• Written instruction: Every line from the top of the records through the line containing "grain=0.03, grain_scale=600, coat=0.1)" should be retyped exactly; the pictures should not.

• Data in this exercise:
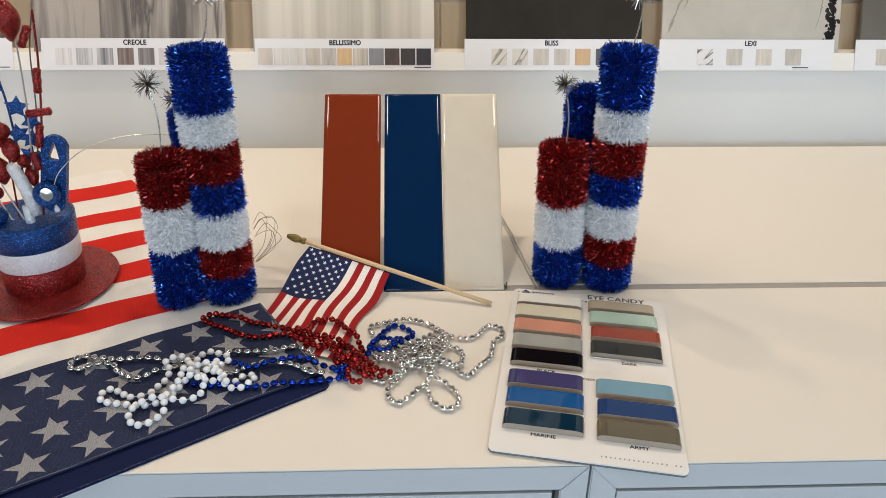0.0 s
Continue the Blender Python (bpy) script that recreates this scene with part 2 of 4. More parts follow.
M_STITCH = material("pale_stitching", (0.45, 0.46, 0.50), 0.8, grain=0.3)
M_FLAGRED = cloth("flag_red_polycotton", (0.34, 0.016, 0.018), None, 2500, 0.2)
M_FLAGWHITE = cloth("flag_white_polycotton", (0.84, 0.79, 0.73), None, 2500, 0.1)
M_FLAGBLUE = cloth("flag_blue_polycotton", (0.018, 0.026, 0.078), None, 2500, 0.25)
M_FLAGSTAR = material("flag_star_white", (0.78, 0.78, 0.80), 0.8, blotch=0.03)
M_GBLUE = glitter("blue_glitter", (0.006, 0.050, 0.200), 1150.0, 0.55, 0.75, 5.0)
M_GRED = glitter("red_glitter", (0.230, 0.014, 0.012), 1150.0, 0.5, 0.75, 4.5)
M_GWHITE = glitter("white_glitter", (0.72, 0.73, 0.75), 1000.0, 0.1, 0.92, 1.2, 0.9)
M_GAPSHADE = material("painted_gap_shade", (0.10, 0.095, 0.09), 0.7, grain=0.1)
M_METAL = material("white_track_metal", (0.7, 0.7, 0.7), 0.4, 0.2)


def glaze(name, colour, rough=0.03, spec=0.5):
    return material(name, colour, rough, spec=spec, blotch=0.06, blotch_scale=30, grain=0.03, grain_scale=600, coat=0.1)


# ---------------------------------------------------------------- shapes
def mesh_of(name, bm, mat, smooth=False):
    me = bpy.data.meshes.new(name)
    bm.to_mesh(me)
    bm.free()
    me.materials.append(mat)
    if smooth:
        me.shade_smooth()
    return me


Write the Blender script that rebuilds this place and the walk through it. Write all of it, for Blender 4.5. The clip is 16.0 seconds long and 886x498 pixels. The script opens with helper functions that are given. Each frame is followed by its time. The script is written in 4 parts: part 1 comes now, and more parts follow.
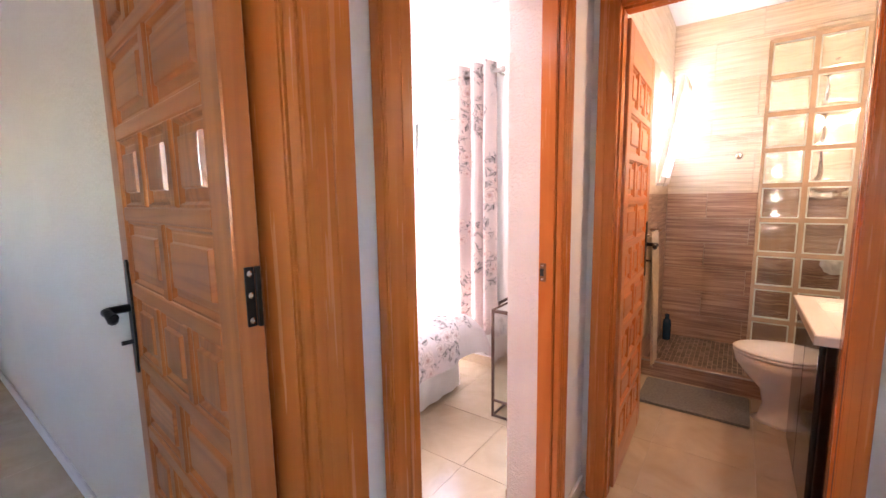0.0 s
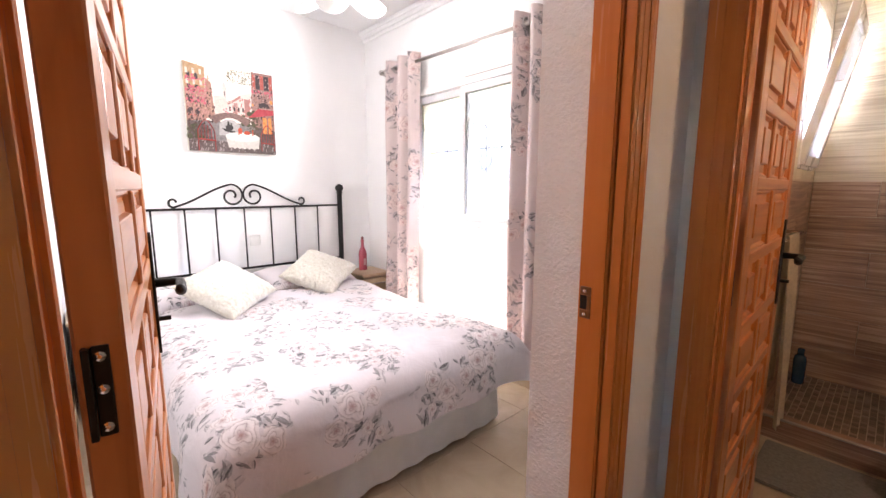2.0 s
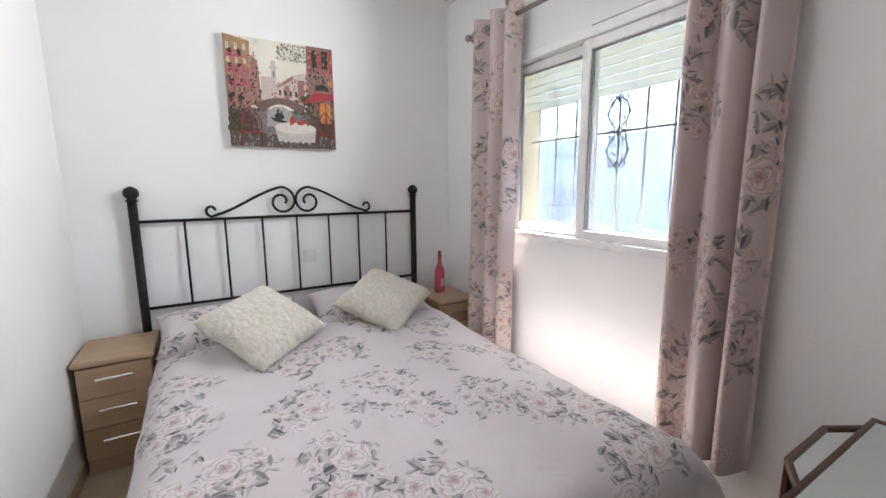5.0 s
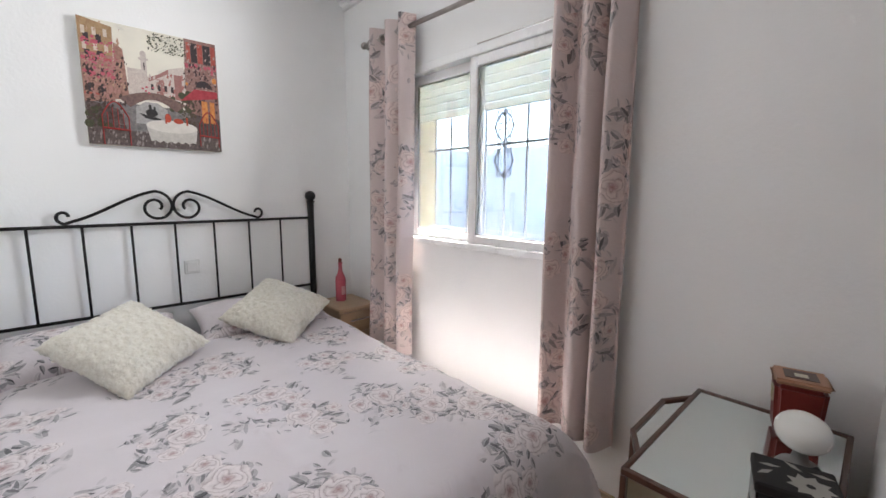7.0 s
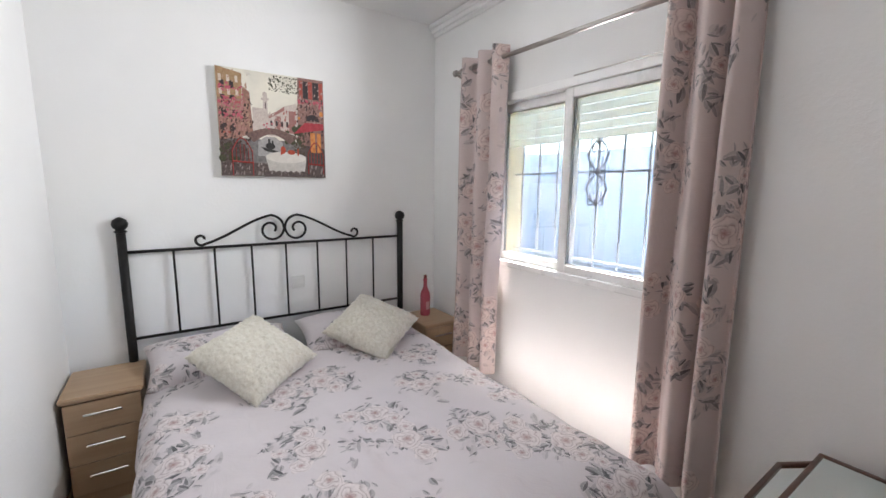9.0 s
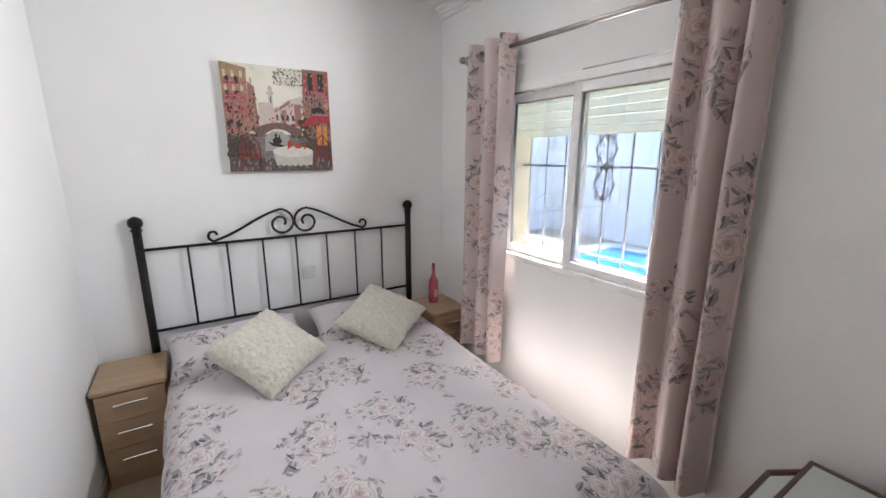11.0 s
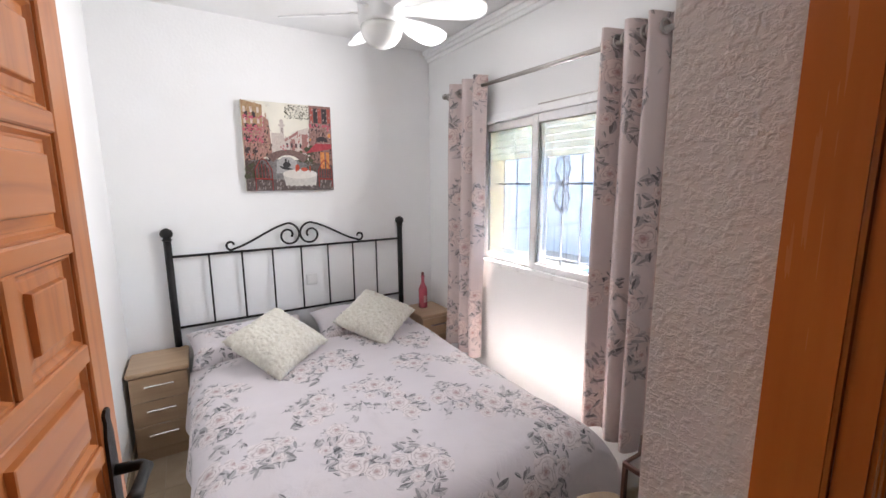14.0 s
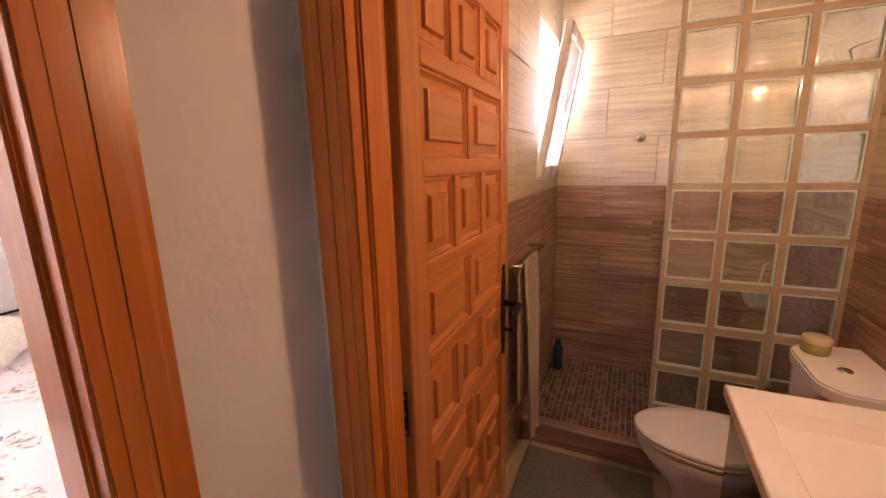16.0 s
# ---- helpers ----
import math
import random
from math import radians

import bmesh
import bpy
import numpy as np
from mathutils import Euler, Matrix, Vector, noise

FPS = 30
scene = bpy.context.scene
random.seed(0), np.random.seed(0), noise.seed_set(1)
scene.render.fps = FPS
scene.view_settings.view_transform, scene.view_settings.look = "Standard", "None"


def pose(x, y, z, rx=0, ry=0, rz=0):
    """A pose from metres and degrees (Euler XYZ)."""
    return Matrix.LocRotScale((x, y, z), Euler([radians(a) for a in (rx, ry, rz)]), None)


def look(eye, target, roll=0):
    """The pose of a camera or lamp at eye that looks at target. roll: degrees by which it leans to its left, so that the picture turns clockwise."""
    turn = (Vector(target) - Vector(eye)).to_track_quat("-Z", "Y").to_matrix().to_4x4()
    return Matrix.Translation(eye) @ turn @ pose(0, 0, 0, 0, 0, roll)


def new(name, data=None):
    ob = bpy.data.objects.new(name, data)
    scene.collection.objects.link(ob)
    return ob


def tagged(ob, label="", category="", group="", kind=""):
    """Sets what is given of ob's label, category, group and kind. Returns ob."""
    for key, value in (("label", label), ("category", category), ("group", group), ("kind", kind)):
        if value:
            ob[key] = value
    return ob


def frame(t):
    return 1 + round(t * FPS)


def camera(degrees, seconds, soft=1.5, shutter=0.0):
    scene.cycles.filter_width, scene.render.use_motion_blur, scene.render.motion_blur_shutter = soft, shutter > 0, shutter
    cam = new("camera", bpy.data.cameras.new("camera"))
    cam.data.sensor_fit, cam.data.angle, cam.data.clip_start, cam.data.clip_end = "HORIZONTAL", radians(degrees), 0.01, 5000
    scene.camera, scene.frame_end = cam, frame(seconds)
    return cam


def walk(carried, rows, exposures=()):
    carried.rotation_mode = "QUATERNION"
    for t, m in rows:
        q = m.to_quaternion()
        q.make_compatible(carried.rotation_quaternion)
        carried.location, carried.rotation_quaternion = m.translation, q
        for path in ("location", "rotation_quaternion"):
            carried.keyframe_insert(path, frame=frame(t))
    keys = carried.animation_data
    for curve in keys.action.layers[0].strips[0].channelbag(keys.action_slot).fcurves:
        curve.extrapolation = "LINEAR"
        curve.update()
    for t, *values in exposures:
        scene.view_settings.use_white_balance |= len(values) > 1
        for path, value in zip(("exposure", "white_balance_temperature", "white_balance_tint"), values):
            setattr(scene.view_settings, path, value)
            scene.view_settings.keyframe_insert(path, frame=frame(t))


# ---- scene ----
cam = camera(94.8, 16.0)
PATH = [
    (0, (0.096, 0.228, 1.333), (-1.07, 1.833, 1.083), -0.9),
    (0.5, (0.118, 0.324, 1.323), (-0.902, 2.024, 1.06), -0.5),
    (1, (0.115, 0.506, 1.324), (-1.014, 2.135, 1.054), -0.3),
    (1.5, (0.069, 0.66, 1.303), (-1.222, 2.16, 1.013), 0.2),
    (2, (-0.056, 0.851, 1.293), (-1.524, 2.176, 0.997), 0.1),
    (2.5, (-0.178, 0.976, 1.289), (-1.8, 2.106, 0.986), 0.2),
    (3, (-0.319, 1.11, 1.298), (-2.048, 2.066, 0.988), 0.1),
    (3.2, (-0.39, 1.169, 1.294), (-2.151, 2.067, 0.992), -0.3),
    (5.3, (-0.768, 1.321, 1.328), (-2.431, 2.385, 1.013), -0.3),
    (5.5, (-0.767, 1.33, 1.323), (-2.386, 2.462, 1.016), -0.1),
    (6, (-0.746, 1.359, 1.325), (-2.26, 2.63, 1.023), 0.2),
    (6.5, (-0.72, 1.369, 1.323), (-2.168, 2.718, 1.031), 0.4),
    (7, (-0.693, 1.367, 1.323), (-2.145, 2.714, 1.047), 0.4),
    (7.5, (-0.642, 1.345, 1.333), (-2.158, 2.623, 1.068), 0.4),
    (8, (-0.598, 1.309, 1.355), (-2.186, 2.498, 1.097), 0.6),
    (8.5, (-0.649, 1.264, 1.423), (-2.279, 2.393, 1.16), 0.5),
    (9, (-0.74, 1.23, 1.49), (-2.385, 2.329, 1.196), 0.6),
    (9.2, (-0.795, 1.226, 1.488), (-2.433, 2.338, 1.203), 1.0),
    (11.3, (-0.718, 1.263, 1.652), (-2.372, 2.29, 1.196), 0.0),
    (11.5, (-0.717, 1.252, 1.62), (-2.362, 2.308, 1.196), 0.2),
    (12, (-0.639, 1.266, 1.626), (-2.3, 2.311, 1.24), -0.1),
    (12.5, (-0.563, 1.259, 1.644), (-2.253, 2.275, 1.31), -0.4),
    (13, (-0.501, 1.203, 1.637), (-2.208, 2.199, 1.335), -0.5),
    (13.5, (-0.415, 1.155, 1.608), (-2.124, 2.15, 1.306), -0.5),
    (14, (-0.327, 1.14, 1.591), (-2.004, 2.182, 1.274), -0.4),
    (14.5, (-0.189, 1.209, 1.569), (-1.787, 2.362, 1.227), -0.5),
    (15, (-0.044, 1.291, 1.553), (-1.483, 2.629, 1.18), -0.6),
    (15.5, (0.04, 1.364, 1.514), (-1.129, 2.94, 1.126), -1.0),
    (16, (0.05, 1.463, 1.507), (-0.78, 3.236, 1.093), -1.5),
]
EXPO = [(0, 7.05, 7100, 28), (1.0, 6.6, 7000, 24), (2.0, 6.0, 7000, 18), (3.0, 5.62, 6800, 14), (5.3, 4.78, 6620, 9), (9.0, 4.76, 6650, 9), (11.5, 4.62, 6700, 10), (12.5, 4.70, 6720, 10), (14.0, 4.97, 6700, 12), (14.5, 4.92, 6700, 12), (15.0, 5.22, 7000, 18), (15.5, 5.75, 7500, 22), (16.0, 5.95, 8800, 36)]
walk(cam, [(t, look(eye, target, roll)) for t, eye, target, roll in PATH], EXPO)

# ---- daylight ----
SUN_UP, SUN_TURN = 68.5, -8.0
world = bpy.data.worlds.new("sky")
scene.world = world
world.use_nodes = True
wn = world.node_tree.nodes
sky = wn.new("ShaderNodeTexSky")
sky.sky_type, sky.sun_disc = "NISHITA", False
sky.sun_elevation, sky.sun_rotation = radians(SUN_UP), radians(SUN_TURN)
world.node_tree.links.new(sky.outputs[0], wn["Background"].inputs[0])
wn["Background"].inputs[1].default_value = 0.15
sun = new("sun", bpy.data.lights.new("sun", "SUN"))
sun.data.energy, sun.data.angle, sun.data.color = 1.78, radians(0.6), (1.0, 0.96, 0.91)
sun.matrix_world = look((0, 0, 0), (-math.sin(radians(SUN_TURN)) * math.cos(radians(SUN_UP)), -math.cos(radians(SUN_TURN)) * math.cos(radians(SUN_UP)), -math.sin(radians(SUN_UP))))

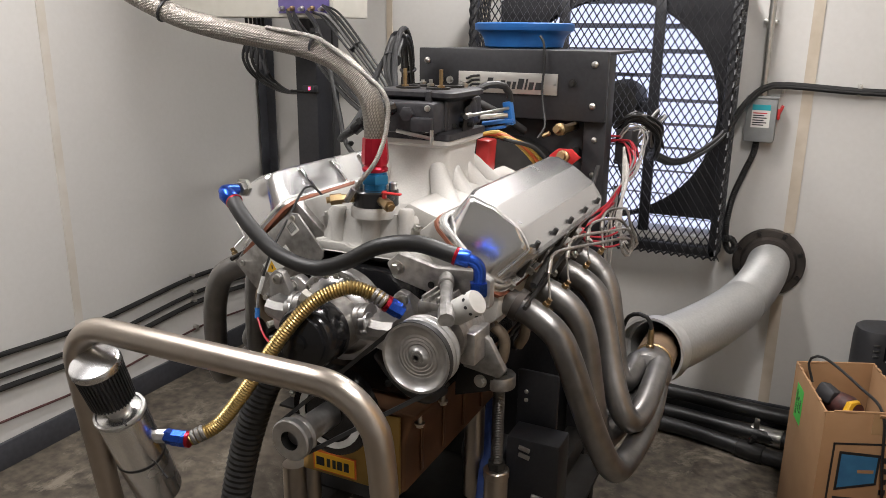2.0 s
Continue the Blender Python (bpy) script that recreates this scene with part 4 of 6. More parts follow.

• Complete answer:
0.0 s
Continue the Blender Python (bpy) script that recreates this scene with part 2 of 4. More parts follow.
M_STITCH = material("pale_stitching", (0.45, 0.46, 0.50), 0.8, grain=0.3)
M_FLAGRED = cloth("flag_red_polycotton", (0.34, 0.016, 0.018), None, 2500, 0.2)
M_FLAGWHITE = cloth("flag_white_polycotton", (0.84, 0.79, 0.73), None, 2500, 0.1)
M_FLAGBLUE = cloth("flag_blue_polycotton", (0.018, 0.026, 0.078), None, 2500, 0.25)
M_FLAGSTAR = material("flag_star_white", (0.78, 0.78, 0.80), 0.8, blotch=0.03)
M_GBLUE = glitter("blue_glitter", (0.006, 0.050, 0.200), 1150.0, 0.55, 0.75, 5.0)
M_GRED = glitter("red_glitter", (0.230, 0.014, 0.012), 1150.0, 0.5, 0.75, 4.5)
M_GWHITE = glitter("white_glitter", (0.72, 0.73, 0.75), 1000.0, 0.1, 0.92, 1.2, 0.9)
M_GAPSHADE = material("painted_gap_shade", (0.10, 0.095, 0.09), 0.7, grain=0.1)
M_METAL = material("white_track_metal", (0.7, 0.7, 0.7), 0.4, 0.2)


def glaze(name, colour, rough=0.03, spec=0.5):
    return material(name, colour, rough, spec=spec, blotch=0.06, blotch_scale=30, grain=0.03, grain_scale=600, coat=0.1)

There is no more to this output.